The importance of those casts to the ongoing study of human evolution remains, even in this age of three dimensional scans and other hi tech imagery, vital. The reproduction casts from those molds are requested by teachers and scholars around the world, as they allow students and scholars to study and compare fossils from disparate parts of the world, learning from the direct evidence.

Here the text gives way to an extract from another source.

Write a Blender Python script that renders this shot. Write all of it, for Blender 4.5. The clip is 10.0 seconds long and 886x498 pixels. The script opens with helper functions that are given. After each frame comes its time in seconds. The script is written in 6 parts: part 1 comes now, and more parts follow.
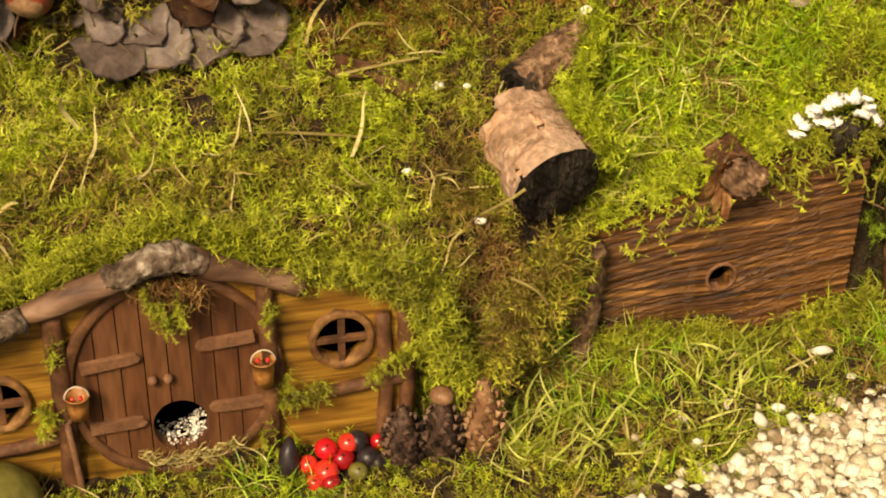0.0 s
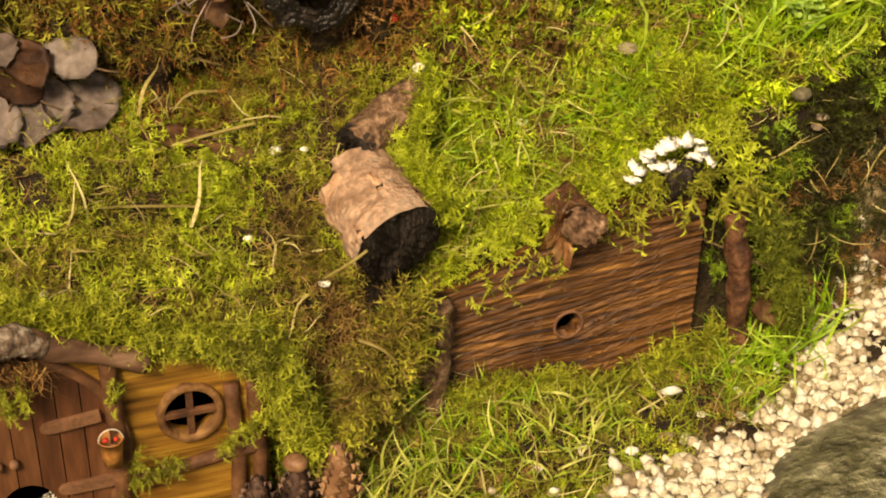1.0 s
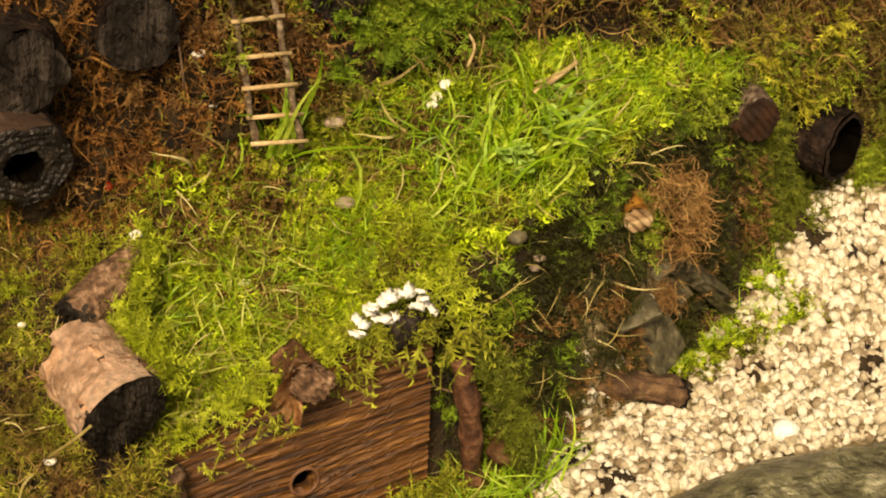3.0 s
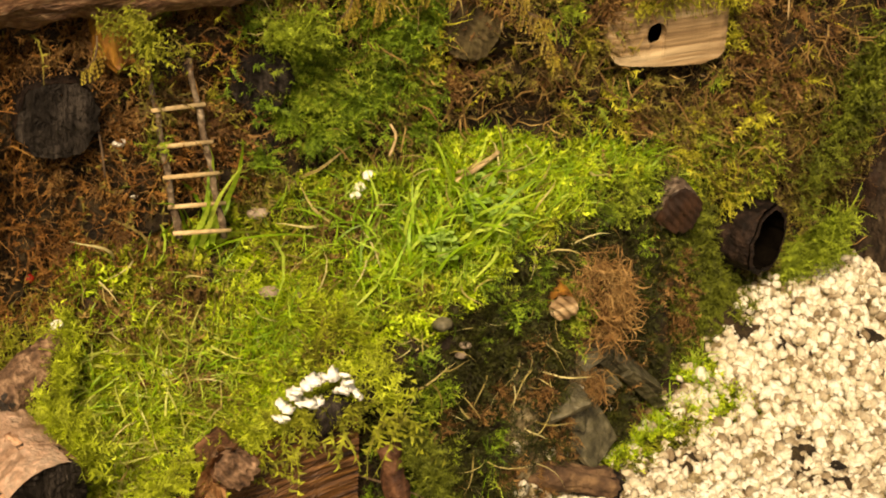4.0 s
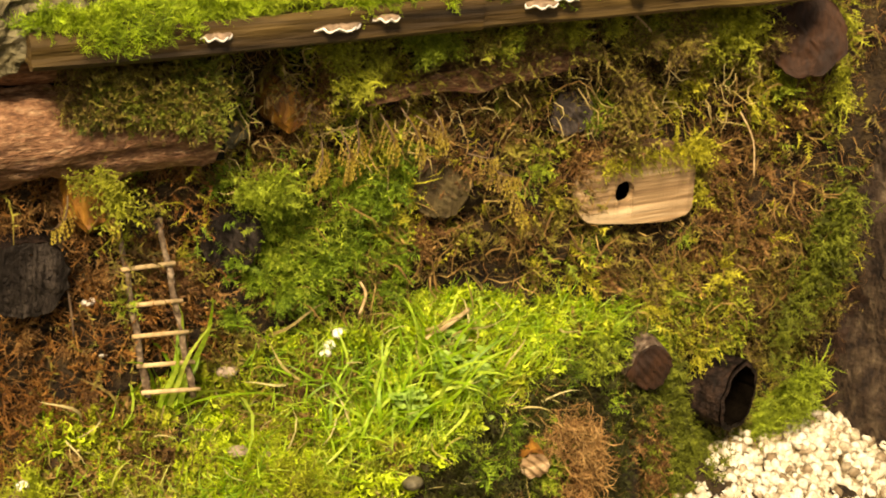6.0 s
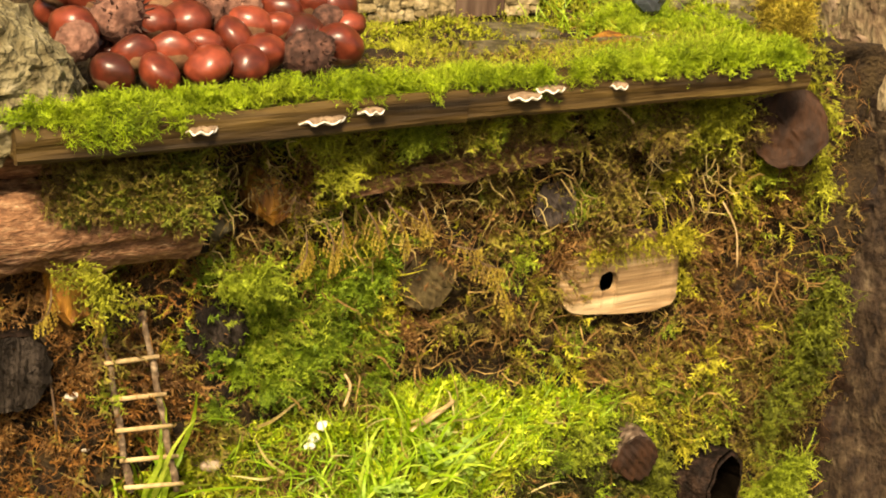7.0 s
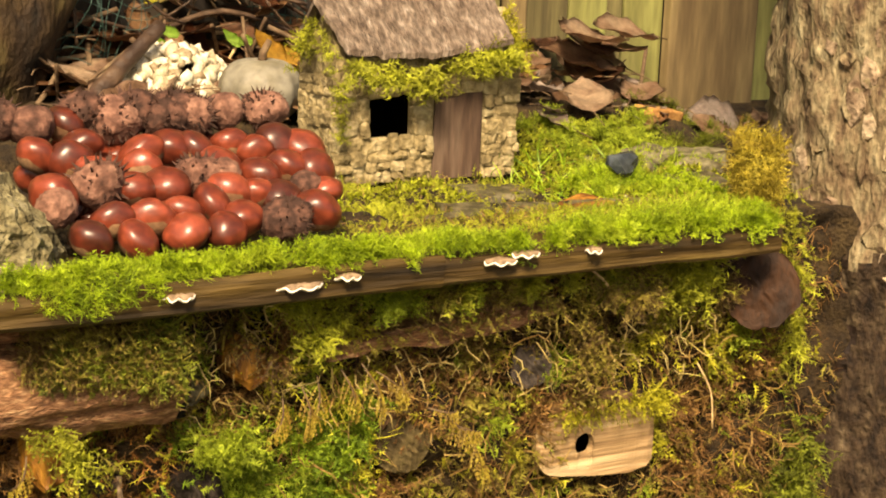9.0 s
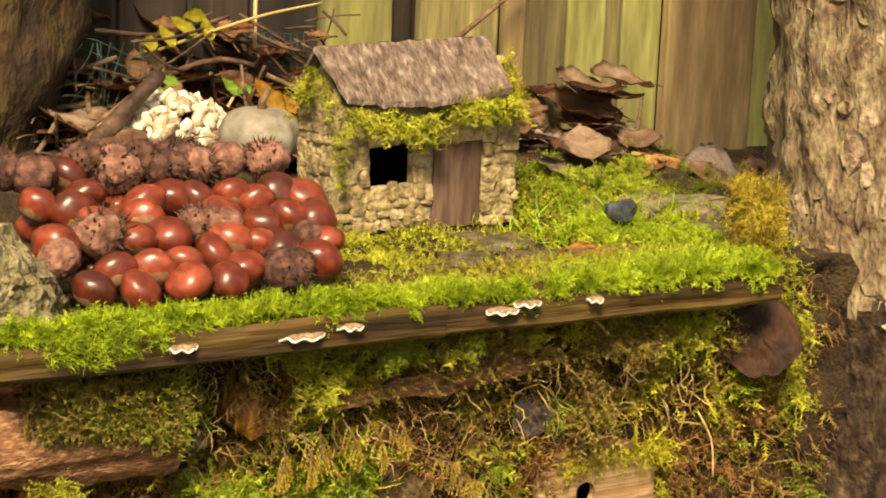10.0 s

Now, the ongoing story of human evolution—one that scientists trace back more than 200,000,000 years—is the subject of a long-term exhibition, Human Evolution: The First 200 Million Years, which opened at the Penn Museum in Philadelphia on September 18, 2011. The exhibition draws upon material from the Penn Museum's major traveling exhibition Surviving: The Body of Evidence, which opened in April 2008 with funding from the National Science Foundation. In particular, the exhibition employs casts created in the Museum's own Casting Laboratory. Dr. Janet Monge is Director of the Museum's Casting Laboratory. Begun by Dr. Alan Mann, Curator Emeritus of the Physical Anthropology Section at the Penn Museum (1969 to 2001) and co-curator of Surviving, the Penn Museum's extensive human fossil research cast collection was developed over several decades. Casts from the collection, reproduced by Lisa Gemmill, were created from important original fossils excavated at sites on several continents.